──────── DATA TO PROCESS

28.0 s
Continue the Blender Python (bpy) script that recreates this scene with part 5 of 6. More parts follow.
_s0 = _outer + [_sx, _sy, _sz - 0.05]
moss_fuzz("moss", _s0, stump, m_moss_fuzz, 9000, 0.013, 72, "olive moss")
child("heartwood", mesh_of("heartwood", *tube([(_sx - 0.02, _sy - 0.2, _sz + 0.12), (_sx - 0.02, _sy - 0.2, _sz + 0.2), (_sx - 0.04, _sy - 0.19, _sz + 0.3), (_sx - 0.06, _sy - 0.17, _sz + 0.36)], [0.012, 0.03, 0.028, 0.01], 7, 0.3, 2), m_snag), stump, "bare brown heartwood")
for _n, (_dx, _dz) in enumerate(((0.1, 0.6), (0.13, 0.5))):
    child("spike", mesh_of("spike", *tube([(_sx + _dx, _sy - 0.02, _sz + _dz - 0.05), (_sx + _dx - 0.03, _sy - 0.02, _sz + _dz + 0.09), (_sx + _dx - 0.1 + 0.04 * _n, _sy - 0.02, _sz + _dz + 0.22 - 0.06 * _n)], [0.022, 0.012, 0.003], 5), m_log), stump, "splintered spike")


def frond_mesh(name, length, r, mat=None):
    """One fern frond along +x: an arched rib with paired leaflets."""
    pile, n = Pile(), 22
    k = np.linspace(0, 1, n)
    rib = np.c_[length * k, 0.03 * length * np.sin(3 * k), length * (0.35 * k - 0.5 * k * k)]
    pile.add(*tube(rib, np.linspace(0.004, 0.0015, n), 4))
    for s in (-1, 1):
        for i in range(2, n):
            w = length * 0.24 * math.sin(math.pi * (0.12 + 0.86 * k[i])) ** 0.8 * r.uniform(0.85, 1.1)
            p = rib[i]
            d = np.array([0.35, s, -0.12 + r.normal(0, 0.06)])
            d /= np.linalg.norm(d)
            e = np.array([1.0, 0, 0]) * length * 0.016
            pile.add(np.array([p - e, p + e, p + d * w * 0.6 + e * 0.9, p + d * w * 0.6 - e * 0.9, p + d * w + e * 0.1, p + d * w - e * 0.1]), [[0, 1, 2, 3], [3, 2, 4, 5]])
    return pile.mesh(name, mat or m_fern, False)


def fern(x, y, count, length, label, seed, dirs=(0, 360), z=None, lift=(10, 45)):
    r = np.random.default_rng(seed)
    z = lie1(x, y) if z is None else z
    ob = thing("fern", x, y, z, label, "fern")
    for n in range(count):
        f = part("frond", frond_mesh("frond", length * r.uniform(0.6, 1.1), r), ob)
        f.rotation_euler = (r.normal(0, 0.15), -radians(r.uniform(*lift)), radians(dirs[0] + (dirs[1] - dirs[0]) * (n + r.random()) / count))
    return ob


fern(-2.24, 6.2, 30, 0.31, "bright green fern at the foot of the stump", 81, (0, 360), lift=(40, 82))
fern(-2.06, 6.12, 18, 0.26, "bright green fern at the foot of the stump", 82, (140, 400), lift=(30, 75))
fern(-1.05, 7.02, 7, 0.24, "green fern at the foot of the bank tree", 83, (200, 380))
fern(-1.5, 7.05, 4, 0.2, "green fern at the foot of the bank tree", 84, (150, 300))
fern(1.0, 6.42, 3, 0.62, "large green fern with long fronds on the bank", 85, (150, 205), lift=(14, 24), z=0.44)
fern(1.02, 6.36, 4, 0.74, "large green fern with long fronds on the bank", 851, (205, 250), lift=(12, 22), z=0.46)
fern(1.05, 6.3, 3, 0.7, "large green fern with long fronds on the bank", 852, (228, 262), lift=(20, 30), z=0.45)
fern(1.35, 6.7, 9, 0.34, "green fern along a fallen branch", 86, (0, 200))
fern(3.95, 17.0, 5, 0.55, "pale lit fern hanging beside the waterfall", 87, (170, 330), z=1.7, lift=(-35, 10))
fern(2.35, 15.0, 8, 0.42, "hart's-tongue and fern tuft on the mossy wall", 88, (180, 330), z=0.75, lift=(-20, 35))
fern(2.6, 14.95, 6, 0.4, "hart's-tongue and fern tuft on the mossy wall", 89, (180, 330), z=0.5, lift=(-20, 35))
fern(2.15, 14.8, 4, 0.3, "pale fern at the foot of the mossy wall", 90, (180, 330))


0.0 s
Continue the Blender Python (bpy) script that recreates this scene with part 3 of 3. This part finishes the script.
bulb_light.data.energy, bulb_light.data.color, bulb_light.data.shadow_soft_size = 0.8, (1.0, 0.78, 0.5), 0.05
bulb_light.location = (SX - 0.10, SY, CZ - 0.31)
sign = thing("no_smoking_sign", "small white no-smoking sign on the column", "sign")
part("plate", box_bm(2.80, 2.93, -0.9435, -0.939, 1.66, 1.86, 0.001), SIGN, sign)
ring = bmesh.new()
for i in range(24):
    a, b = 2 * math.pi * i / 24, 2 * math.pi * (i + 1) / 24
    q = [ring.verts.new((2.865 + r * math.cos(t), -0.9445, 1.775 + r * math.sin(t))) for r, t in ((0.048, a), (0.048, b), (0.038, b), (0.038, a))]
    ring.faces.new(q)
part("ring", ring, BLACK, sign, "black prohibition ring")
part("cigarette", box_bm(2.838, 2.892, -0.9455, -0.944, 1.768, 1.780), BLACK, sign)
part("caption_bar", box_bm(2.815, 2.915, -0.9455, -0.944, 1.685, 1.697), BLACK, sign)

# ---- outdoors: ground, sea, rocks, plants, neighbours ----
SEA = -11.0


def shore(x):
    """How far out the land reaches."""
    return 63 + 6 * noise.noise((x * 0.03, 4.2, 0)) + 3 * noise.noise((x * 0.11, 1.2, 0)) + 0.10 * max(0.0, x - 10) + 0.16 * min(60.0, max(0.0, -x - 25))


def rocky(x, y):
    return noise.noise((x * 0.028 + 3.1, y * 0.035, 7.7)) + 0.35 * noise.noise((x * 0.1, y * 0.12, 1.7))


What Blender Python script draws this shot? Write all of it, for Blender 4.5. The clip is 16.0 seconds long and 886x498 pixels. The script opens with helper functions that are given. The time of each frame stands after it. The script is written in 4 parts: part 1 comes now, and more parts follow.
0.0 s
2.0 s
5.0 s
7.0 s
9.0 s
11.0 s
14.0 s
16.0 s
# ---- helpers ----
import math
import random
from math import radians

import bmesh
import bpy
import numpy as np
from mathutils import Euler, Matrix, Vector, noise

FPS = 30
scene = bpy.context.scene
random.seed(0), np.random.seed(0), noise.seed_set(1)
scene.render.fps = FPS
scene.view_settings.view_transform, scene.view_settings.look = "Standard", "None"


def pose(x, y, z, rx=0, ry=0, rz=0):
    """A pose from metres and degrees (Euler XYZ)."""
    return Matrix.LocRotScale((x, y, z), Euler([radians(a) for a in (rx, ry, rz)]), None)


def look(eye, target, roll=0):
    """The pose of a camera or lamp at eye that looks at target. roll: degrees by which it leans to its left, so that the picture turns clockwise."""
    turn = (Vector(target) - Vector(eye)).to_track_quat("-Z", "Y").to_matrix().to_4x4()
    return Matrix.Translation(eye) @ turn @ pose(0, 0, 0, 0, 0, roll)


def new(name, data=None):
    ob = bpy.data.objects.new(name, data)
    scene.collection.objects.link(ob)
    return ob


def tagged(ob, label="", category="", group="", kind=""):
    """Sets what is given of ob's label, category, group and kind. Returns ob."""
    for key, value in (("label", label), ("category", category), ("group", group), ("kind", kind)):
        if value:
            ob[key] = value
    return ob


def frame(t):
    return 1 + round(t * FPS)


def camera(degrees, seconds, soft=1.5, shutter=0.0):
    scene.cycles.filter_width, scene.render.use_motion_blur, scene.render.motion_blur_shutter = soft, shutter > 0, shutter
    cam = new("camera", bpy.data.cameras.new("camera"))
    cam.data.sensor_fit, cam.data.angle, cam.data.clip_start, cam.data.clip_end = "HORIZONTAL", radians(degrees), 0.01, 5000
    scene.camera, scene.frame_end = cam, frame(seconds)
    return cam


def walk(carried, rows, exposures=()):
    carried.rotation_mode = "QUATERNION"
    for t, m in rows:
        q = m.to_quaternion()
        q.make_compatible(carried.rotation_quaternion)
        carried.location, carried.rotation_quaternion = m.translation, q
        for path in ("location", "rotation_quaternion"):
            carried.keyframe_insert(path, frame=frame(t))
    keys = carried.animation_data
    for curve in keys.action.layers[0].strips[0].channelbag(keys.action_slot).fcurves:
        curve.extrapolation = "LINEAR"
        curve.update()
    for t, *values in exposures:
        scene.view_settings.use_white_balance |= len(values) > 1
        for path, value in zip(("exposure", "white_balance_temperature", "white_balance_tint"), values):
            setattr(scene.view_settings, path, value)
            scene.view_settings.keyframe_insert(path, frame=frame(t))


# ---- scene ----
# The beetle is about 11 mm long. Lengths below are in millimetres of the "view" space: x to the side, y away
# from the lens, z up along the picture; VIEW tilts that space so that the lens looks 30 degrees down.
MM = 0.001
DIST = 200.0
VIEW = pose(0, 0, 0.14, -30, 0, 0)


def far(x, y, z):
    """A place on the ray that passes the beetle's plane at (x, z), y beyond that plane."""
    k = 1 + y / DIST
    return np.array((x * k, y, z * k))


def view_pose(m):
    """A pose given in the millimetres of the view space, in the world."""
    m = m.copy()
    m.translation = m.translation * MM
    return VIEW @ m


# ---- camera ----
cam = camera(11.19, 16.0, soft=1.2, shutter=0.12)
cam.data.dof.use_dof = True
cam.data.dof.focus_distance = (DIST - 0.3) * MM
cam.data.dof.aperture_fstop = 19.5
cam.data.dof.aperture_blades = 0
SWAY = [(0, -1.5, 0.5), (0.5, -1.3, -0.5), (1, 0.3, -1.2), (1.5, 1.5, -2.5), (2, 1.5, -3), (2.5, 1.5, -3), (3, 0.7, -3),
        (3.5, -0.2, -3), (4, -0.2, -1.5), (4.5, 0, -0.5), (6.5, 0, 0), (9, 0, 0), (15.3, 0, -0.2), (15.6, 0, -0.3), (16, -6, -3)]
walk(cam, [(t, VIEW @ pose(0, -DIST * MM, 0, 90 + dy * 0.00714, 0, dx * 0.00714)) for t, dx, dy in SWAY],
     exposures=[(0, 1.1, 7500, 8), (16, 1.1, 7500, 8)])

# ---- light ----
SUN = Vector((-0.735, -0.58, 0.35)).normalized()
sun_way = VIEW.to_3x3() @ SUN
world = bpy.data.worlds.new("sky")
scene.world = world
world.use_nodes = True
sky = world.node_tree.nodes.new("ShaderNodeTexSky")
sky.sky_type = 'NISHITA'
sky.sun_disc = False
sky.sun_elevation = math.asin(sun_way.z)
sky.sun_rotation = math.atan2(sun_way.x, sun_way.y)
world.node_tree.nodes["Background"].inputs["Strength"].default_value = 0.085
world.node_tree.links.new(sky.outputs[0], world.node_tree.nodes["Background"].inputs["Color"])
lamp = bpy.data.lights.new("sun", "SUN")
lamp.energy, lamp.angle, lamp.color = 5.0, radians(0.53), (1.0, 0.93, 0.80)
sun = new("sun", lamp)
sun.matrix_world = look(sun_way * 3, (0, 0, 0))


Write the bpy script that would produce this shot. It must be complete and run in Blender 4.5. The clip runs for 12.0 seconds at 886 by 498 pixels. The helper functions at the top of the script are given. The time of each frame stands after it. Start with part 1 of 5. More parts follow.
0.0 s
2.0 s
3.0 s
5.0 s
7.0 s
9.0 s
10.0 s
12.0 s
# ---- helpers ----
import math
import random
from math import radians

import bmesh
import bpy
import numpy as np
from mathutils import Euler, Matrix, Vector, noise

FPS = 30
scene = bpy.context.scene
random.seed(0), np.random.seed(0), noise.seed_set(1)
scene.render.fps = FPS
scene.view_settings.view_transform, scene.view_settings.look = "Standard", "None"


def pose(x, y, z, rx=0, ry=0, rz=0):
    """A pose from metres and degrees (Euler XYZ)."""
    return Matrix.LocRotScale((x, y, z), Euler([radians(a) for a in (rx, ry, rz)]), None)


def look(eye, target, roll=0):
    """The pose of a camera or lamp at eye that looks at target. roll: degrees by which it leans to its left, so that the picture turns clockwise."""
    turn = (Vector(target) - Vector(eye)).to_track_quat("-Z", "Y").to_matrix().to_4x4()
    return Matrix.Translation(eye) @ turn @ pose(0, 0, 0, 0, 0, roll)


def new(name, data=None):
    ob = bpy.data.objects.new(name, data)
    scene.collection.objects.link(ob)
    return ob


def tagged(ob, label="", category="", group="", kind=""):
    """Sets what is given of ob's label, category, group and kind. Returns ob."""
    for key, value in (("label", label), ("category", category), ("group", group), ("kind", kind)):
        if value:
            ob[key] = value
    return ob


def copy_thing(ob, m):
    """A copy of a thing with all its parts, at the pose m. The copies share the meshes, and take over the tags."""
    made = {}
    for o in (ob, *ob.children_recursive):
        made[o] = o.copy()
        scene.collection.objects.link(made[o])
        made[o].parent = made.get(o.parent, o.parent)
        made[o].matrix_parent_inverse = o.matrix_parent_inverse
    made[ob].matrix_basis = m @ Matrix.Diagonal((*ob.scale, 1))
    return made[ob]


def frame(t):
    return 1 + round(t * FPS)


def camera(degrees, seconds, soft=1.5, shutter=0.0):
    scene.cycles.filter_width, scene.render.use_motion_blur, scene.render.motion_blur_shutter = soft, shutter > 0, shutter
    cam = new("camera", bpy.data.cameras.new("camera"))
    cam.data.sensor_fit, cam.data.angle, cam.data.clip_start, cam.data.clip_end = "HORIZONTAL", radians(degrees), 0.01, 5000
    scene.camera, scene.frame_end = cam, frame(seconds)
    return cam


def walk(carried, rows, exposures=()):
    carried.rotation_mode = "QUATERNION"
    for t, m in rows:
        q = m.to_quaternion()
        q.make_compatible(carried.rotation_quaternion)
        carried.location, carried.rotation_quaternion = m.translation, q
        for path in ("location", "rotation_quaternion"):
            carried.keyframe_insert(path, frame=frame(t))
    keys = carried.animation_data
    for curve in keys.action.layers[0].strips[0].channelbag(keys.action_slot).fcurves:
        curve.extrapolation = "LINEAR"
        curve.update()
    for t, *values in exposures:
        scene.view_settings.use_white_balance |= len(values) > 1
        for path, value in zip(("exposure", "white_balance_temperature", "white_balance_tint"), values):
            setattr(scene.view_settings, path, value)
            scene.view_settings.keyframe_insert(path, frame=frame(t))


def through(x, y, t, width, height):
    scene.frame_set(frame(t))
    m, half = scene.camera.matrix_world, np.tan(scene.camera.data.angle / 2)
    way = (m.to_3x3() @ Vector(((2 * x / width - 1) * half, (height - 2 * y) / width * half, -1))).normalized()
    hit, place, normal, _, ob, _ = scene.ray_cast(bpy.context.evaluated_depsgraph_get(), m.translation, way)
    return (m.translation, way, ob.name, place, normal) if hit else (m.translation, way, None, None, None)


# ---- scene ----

────────────────

_PROBLEM_:
Quote the records from their first line to the line with "- 0.05), (_sx", inclusive, without adding or dropping anything.

_ANSWER TO THE EXERCISE_:
28.0 s
Continue the Blender Python (bpy) script that recreates this scene with part 5 of 6. More parts follow.
_s0 = _outer + [_sx, _sy, _sz - 0.05]
moss_fuzz("moss", _s0, stump, m_moss_fuzz, 9000, 0.013, 72, "olive moss")
child("heartwood", mesh_of("heartwood", *tube([(_sx - 0.02, _sy - 0.2, _sz + 0.12), (_sx - 0.02, _sy - 0.2, _sz + 0.2), (_sx - 0.04, _sy - 0.19, _sz + 0.3), (_sx - 0.06, _sy - 0.17, _sz + 0.36)], [0.012, 0.03, 0.028, 0.01], 7, 0.3, 2), m_snag), stump, "bare brown heartwood")
for _n, (_dx, _dz) in enumerate(((0.1, 0.6), (0.13, 0.5))):
    child("spike", mesh_of("spike", *tube([(_sx + _dx, _sy - 0.02, _sz + _dz - 0.05), (_sx + _dx - 0.03, _sy - 0.02, _sz + _dz + 0.09), (_sx + _dx - 0.1 + 0.04 * _n, _sy - 0.02, _sz + _dz + 0.22 - 0.06 * _n)], [0.022, 0.012, 0.003], 5), m_log), stump, "splintered spike")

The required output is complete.